- December 25, 2024
Loading
For Odyssey Marine Exploration, a deep sea mineral extraction company based in Tampa, a proposed phosphate mining project off the coast of Mexico seemed the perfect opportunity. The company sunk tens of millions of dollars into the operation and was preparing to begin dredging — only to have the Mexican Ministry of the Environment and Natural Resources pull the plug by denying a single environmental permit.
Was that denial unlawful? Odyssey Marine CEO Mark Gordon is convinced it was, and he has some convincing voices backing him up.
“The highest level court in Mexico gave us the first unanimous decision in 20 years that Mexico did act unlawfully,” Gordon says. “Despite that ruling nothing happened, so we had to go through this other mechanism.”
The “other mechanism” is a legal claim that alleges Mexico violated the terms of the North American Free Trade Agreement (NAFTA).
‘We never wanted to have to take this legal action, and we still think it’s in Mexico’s best interest as well as Odyssey’s investors to move this project ahead. Mark Gordon, Odyssey Marine
“If a government acts in either a biased or arbitrary manner and that action damages the investment, under the treaty that the U.S., Mexico, and Canada have signed up for, that government then has to pay the investor the equivalent of what the investment would have been worth — not the sunk costs,” Gordon says. “In this case the underwater property, the value of the business, has been valued at over $2 billion by several different independent experts, so that’s what Mexico would have to pay us.”
That potential $2 billion judgment (of which Odyssey would be entitled to 65%, or some $1.3 billion, due to partnerships) for a publicly traded company with a market cap of about $90 million has been enticing to investors. Since the litigation started, Gordon says he’s seen a new group of investors emerge who are wagering on the outcome of the litigation. To date, Odyssey Marine has raised more than $30 million for the court battle with Mexico, with $20 million coming in the form of non-recourse debt that will not have to be repaid if they lose. The company posted $2.03 million in revenue in 2020, down from $3.07 million in 2019.
“Odyssey Marine has always been structured around asymmetric bets,” Gordon says, “and the investors that invest in our company are betting on asymmetric returns.”

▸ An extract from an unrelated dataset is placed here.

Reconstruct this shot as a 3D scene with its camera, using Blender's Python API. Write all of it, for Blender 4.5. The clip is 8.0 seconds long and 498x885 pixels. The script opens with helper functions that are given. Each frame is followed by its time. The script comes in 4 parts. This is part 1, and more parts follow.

That includes the early days of the company, when they plumbed the ocean depths in search of shipwrecks instead of minerals. Those exploits were covered on TV for the Discovery Channel series Treasure Quest (2009) and in specials for National Geographic. But another legal dispute, this one over treasure from a disputed Spanish shipwreck Odyssey was eventually ordered to return to Spain in 2012, forced the company to change course to satisfy investors.
“That case wrote a new and awful precedent,” Gordon says. “I joined Odyssey because of the shipwrecks. I worked my way through college and MBA school as a diver training civilian and law enforcement divers and diving on shipwrecks like every weekend somewhere on the east coast of the United States. I hate the fact that we had to exit it, but running a public company we had no choice based on how the governments treated us on that big deal. We couldn’t just keep banging our head on that wall.”
Odyssey Marine filed their first Memorial in the case against Mexico in September 2020. The document runs thousands of pages, and includes testimony of more than 20 experts who speak to the illegality of Mexico’s actions and the overall dollar value of the mining project. The Memorial was released in late January, marking the first time the major facts and evidence in the case were available to the public.
Mexico is expected to issue their response to Odyssey’s Memorial in spring, and the case will continue for the rest of 2021. Gordon says a decision should come sometime in early 2022. If the case actually makes it that far. There remains a significant chance Mexico will settle and allow Odyssey to proceed with the project — Gordon’s preferred outcome.
If the dispute doesn’t settle, under the current timetable there’s an upcoming series of filings that build to an appearance before a tribunal of three arbitrators who render a decision. That appearance is currently scheduled for January 2022.
“We never wanted to have to take this legal action, and we still think it’s in Mexico’s best interest as well as Odyssey’s investors to move this project ahead,” Gordon says, pointing to an ongoing phosphate shortage in Mexico that has the country importing half their supply from Morocco. “This project would solve some of Mexico’s ongoing food insecurity issues due to low crop yields.”
(This story was updated to reflect a quote from Mark Gordon on what investors are looking for in the company.)